An Overview of Dual-Issue Execution of Mixed Integer and Floating-Point Workloads on Energy-Efficient In-Order RISC-V Cores
The paper investigates a novel approach to enhancing the performance of energy-efficient in-order RISC-V cores through dual-issue execution tailored for workloads that combine both integer and floating-point operations. This paper emerges in the context of evolving architectures that must address the rising computational demands imposed by modern applications while operating under stringent energy constraints.
The architectural choice of leveraging dual-issue over single-issue cores is primarily driven by the requirement to boost the Instructions Per Cycle (IPC) in processing elements (PEs), which are pivotal for the accelerated execution of mixed integer and floating-point tasks. The proposed methodology, termed COPIFT, alongside RISC-V ISA extensions, underpins this exploration of dual-issue capabilities. The methodology attains a speedup of 1.47x and an impressive peak IPC of 1.75, while delivering an average 1.37x energy improvement over baseline designs, signifying a noticeable enhancement in both throughput and energy efficiency.
Methodological Insights
The paper introduces COPIFT (Co-Operative Parallel Integer and Floating-point Threads), a carefully constructed methodology enabling streamlined dual-issue execution on RISC-V cores. COPIFT dissects the instruction mix and strategically partitions Data Flow Graphs (DFGs) to minimize dependencies between integer and floating-point operations. Through loop tiling and software pipelining strategies, the methodology interleaves these executions, allowing for concurrency in processing that yields substantial performance gains.

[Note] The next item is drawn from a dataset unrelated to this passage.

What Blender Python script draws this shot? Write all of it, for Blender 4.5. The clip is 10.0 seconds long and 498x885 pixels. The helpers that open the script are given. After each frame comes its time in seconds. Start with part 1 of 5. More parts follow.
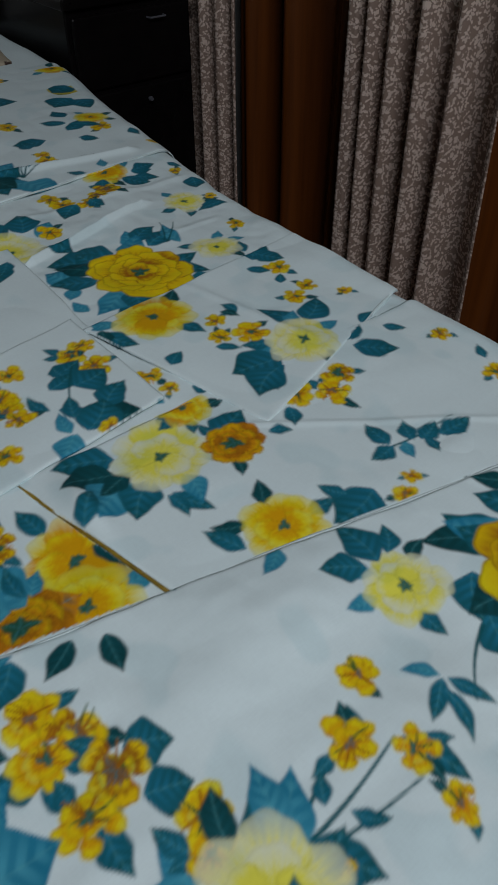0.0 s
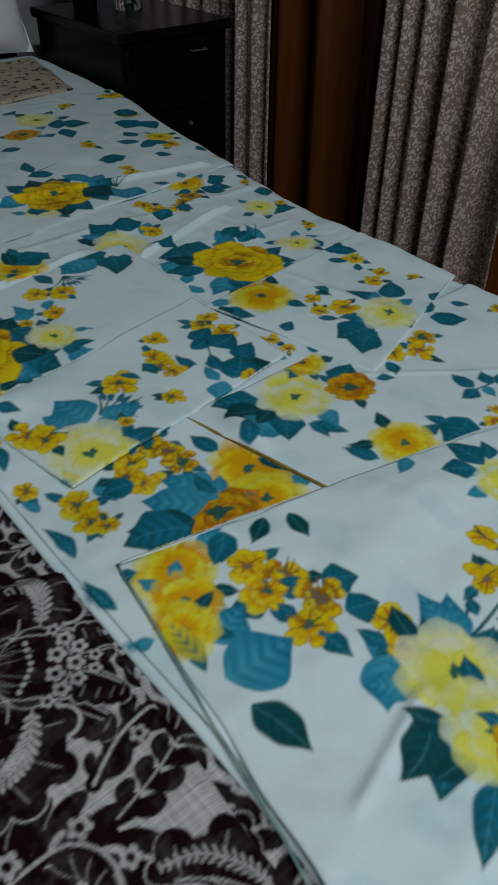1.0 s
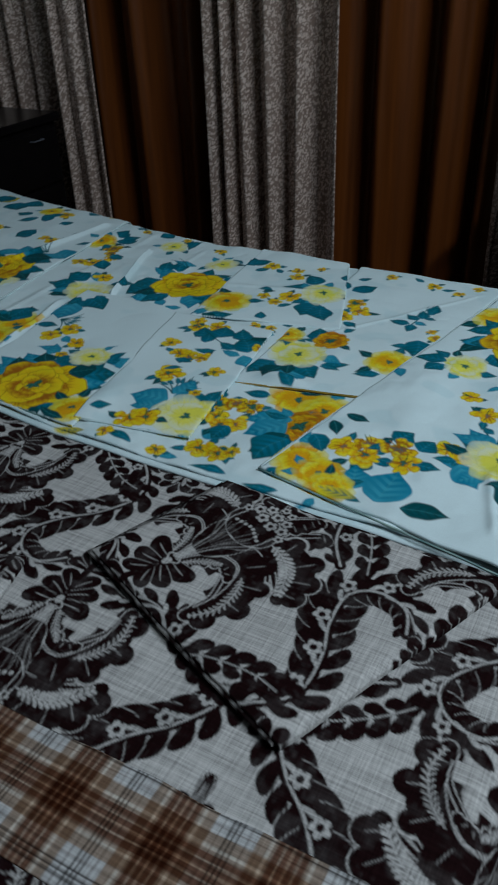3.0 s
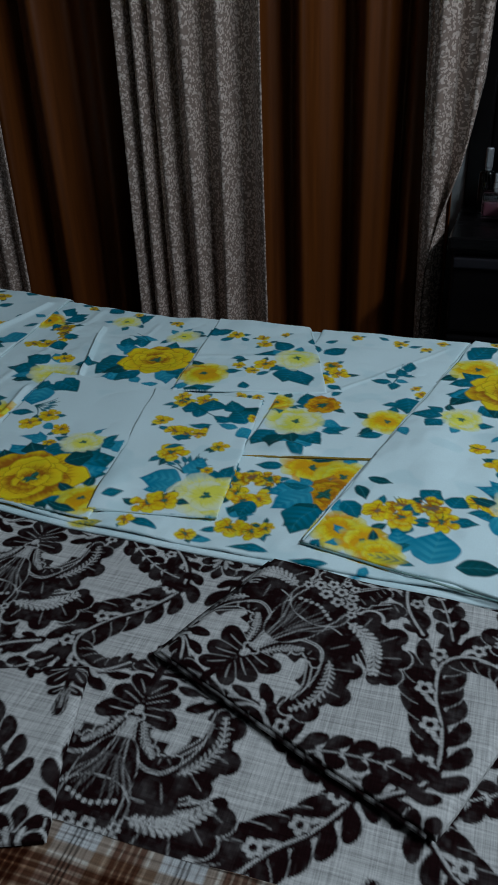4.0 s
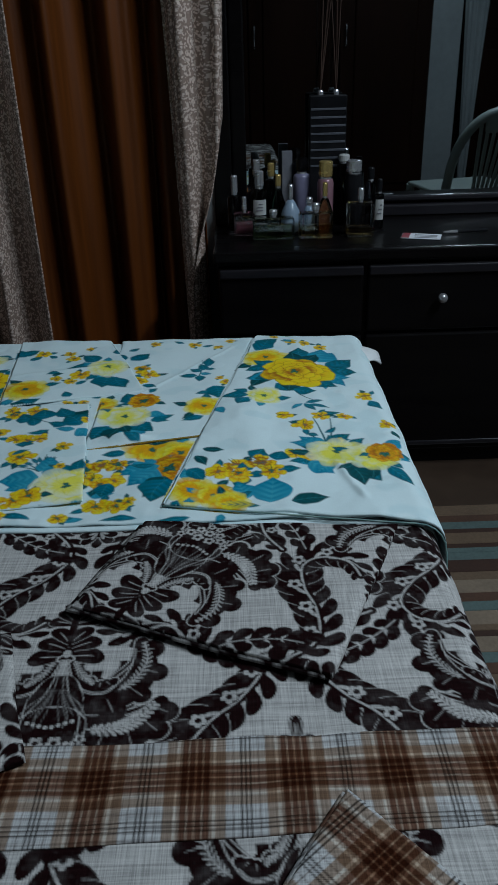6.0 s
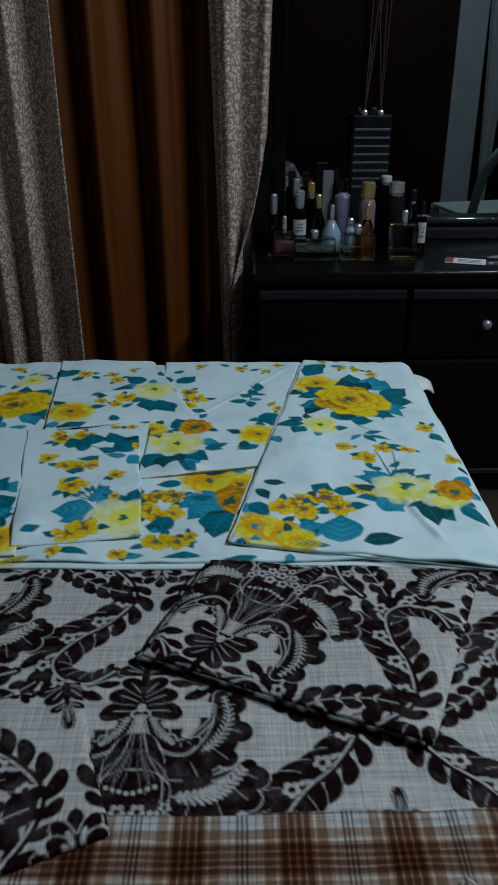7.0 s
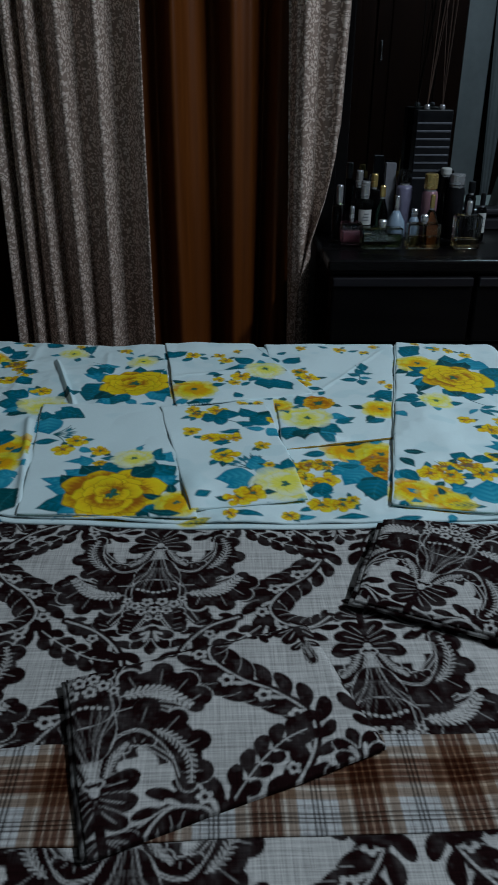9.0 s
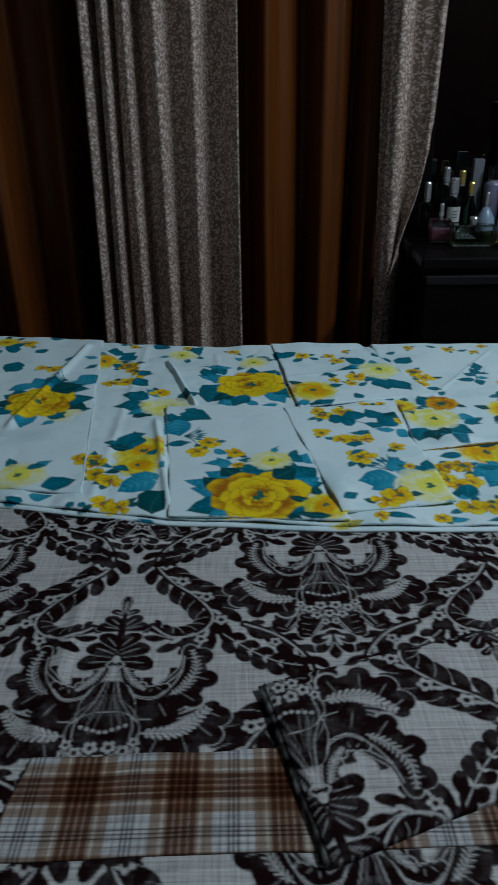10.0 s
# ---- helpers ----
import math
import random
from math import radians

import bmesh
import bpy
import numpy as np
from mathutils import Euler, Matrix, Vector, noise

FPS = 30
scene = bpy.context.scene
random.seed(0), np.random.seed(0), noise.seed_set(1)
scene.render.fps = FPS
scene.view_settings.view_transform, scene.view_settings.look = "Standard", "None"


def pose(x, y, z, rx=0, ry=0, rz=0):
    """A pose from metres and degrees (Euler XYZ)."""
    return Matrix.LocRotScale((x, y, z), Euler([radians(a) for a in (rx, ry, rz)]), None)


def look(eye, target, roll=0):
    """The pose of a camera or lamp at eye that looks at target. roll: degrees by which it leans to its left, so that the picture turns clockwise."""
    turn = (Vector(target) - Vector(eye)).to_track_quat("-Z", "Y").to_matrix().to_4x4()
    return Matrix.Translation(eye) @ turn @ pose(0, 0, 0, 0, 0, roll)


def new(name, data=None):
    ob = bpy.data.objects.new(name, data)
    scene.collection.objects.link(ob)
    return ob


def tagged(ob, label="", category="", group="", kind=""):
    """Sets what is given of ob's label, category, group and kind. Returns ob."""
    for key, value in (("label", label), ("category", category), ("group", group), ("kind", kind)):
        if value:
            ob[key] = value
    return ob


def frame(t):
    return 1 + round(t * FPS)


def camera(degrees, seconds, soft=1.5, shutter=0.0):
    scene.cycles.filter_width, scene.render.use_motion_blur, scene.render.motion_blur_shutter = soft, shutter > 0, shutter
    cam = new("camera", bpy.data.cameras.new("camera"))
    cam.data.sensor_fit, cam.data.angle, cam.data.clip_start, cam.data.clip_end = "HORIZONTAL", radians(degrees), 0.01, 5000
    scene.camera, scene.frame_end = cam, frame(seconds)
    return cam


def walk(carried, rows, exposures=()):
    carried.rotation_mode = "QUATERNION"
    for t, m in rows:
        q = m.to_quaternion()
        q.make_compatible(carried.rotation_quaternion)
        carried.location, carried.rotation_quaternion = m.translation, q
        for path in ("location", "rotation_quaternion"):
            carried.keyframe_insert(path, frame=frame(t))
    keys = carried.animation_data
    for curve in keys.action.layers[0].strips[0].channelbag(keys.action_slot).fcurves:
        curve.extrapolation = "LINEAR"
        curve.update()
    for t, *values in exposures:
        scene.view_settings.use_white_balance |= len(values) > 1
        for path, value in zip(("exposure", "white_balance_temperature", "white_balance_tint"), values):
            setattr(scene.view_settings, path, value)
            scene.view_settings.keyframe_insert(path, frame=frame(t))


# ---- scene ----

Moreover, the integration of Stream Semantic Registers (SSR) and their extended form, Indirection SSR (ISSR), play a crucial role in obviating memory access bottlenecks by streamlining data flow directly from memory to registers, thus achieving maximum compute utilization. This approach not only alleviates instruction overheads prevalent in traditional designs but also circumvents the full dependence on the traditional instruction pipeline for load/store operations.
Experimental and Numerical Evaluation
The paper presents a comprehensive evaluation across various benchmark kernels, including Monte Carlo integration methods and transcendent function evaluations. The accelerated COPIFT implementations are benchmarked against highly optimized RV32G baselines, illustrating significant improvements in IPC and overall execution speed.
For example, the expf kernel, which is instrumental in AI-related applications such as softmax operations, showcases a speedup exceeding 2.05x compared to its baseline, emphasizing the methodology's potential impact on energy-efficient AI model deployments. The reported results consistently log power increases below 17%, which are marginal when juxtaposed with the IPC gains, thus validating the energy-performance trade-off favorably.
Implications and Future Directions
COPIFT's contributions hold significant implications for the design of next-generation processors. By offering a pathway to incrementally improve the IPC of RISC-V processors with minimal area overhead, this work signals a step forward in the refinement of low-power computational architectures. The methodology is particularly salient for applications in resource-constrained environments where energy efficiency is paramount.
The paper prompts future exploration regarding the scalability of COPIFT to multithreaded scenarios and its potential adaptability to other architectures beyond RISC-V. Such endeavors could further refine the dual-issue execution capabilities and expand them to more diverse workloads, including those found in neural network inferencing and edge computing applications.
In essence, this work provides an empirical foundation for advancing the efficiency of in-order processors through a targeted exploitation of dual-issue execution, marking substantial progress in the pursuit of optimized energy-performance ratios within modern computing frameworks.